As the Covid-19 pandemic continues to cause disruption and damage to the women’s game, it has left a very uncertain future for everyone involved.
“Quite rightly, people are going to be concerned about their own positions given the pandemic, and the fear is that we lose some of those people to the women’s game.”
This comment was made in September 2020 by UK Coaching chief executive Mark Gannon.
What has changed since? Nothing much other than the fact that more and more money is being lost every week due to lack of gate receipts at matches.
Organisations have big responsibilities to save women’s football at all levels
The likes of the FA have been one of the few major influential organisations when it comes to the promotion of women’s football in recent years.
Crystal Palace captain Rio Rosenberg outlines the short-term plan that the FA need to adopt, to help the women’s game get back on its feet again.
Rosenberg said: “Obviously it’s hard because we haven’t had access to Covid testing. I think that’s the biggest reason why many league teams can’t continue playing during the lockdown.
“I think the biggest thing the FA need to do is continuing to do these initiatives to get more women and girls playing football.
“I know it’s hard because of the uncertainty, but we haven’t had any information from the league about if they are going to start again.
“In terms of investment, it will come with time.”
How has women’s football being affected at a local level? (CTLFC)
Cheltenham Town Ladies were having a great start to the 2020/21 season, despite all the stop-start scenarios that came about due to the national lockdowns.
This new lockdown though has come at the worst possible time, especially considering the Robinesses were due to play Portsmouth Women in the second-round proper of the Vitality Women’s FA Cup. A game which would have meant a lot for the club financially.
Media manager Dan Lodge gave an insight into how the club are coping financially during this pandemic.
“At the moment I think we’re ok,” Lodge revealed. “We did quite well in the early part of the season bringing in new sponsors, and we’ve had interest from a couple recently, so I think we’re getting by.”
” If we were professional it would be a very different situation, so I think we’ll be ok (survival).”
Coin Toss theory not helping in the battle for equality
Despite all the money issues which currently haunt the women’s game, the current and future of women’s football has also taken a hit during this pandemic.
FA Cup second round ties were due to take place on the weekend commencing January 2, with Cheltenham Town Ladies being pencilled in to take on Portsmouth Women on the 3rd.

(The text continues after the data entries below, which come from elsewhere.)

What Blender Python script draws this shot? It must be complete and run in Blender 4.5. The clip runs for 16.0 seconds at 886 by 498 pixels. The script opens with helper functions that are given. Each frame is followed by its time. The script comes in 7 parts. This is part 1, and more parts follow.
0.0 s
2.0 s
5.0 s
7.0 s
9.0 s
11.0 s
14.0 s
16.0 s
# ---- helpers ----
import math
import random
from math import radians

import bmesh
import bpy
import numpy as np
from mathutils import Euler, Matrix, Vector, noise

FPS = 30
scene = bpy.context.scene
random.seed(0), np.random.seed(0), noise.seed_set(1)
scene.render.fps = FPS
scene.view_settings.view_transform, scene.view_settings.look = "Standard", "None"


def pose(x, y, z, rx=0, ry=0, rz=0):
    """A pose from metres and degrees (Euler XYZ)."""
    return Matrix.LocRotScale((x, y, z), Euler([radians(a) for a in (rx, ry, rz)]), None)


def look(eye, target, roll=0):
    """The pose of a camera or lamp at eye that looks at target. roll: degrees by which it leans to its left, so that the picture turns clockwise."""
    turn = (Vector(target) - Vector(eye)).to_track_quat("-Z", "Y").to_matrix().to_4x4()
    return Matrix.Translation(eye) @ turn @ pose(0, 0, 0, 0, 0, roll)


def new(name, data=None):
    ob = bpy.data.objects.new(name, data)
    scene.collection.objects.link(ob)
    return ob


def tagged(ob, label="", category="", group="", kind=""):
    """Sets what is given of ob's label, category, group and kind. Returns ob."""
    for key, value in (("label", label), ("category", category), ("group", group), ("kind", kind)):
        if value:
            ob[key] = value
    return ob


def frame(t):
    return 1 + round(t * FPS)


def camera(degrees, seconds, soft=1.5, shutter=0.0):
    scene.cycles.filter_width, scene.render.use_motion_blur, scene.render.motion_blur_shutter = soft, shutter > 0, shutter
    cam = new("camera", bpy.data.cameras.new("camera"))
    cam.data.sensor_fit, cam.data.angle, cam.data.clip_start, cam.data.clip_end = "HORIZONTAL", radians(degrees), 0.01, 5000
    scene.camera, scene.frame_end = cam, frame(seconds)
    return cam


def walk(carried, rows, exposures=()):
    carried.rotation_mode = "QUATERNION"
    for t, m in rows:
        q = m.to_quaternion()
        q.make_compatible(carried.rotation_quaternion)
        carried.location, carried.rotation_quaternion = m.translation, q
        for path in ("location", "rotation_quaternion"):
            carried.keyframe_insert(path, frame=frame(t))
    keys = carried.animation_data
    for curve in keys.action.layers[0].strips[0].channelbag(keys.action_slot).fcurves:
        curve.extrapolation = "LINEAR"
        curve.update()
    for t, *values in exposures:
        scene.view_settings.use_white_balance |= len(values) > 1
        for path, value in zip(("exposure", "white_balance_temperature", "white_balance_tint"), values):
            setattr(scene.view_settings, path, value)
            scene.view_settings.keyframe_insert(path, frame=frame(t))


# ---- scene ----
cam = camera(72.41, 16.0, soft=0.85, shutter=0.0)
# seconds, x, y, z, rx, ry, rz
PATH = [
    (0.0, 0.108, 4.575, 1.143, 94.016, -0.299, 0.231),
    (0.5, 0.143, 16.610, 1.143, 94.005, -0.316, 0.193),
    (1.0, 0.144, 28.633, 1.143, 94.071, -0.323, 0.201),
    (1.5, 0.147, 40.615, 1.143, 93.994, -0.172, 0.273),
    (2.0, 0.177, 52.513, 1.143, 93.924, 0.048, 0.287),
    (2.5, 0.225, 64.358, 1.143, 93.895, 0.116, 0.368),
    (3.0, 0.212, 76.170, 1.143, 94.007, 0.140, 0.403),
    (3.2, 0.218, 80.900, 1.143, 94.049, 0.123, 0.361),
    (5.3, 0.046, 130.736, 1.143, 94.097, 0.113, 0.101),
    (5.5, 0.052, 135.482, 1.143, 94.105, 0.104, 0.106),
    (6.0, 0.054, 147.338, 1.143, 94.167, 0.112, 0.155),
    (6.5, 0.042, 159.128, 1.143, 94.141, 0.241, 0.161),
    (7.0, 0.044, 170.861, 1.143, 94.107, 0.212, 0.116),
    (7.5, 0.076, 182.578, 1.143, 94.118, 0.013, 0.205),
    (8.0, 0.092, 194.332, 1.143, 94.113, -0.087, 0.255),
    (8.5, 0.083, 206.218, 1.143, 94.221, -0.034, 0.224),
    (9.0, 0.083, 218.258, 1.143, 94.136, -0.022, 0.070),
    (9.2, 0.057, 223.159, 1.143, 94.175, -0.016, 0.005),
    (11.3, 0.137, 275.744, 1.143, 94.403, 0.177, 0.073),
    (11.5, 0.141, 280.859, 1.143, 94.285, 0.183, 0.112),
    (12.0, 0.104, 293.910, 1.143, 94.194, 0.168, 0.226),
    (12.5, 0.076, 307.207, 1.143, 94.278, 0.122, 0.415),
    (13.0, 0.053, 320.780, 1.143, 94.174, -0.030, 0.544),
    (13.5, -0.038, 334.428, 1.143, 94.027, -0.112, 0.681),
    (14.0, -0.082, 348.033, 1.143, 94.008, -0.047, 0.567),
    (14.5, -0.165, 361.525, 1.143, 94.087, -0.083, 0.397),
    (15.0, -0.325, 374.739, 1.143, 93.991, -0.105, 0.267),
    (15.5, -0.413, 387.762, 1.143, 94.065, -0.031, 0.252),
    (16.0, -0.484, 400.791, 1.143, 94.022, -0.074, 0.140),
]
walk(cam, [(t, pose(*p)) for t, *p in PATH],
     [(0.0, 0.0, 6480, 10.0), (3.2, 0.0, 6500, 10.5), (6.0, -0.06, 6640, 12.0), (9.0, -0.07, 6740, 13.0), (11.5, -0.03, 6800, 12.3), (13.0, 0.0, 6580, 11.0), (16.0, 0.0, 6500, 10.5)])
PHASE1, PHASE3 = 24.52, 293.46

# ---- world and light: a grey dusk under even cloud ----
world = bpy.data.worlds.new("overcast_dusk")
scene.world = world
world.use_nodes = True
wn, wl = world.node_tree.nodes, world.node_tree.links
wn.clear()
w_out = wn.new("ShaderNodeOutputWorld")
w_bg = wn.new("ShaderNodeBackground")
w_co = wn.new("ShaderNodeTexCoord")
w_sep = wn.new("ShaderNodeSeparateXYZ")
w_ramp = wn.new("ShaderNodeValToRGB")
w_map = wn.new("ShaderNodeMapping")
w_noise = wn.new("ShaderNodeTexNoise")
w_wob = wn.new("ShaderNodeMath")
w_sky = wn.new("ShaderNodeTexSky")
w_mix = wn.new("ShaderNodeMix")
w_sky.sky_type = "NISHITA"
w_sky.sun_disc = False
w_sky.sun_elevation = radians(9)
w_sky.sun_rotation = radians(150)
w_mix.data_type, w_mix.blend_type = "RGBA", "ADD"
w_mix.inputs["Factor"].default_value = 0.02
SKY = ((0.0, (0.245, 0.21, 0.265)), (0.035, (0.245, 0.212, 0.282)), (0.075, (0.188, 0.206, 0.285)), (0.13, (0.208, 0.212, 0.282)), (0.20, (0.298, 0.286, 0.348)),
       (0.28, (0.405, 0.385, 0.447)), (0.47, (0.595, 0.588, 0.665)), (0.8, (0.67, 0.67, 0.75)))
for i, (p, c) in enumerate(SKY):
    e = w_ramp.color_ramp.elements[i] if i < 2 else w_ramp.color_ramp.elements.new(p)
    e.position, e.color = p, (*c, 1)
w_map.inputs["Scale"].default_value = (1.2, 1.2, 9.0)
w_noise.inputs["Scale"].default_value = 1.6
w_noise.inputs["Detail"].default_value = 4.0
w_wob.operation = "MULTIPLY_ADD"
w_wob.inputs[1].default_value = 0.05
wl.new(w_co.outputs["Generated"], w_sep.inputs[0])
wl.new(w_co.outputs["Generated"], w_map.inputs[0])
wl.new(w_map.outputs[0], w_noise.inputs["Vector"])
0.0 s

However, with the new national lockdown imposed after Christmas, it meant all non-elite sport had to be postponed.
`Instead of waiting for lockdown to be over to fulfil the tie, the FA discussed the idea of all second round ties being decided be a coin toss.
“The coin toss issue regarding the Women’s FA Cup was just ridiculous,” Rosenberg said. “It takes us back a few steps.”
The 18-year-old went on to add: “Things still need to change.”
It will be an anxious wait for many to see how women’s football as a whole react after this pandemic.
But if the initiatives and funding from the FA continue in the same way before the pandemic like Rosenberg mentioned, then many women’s teams will survive.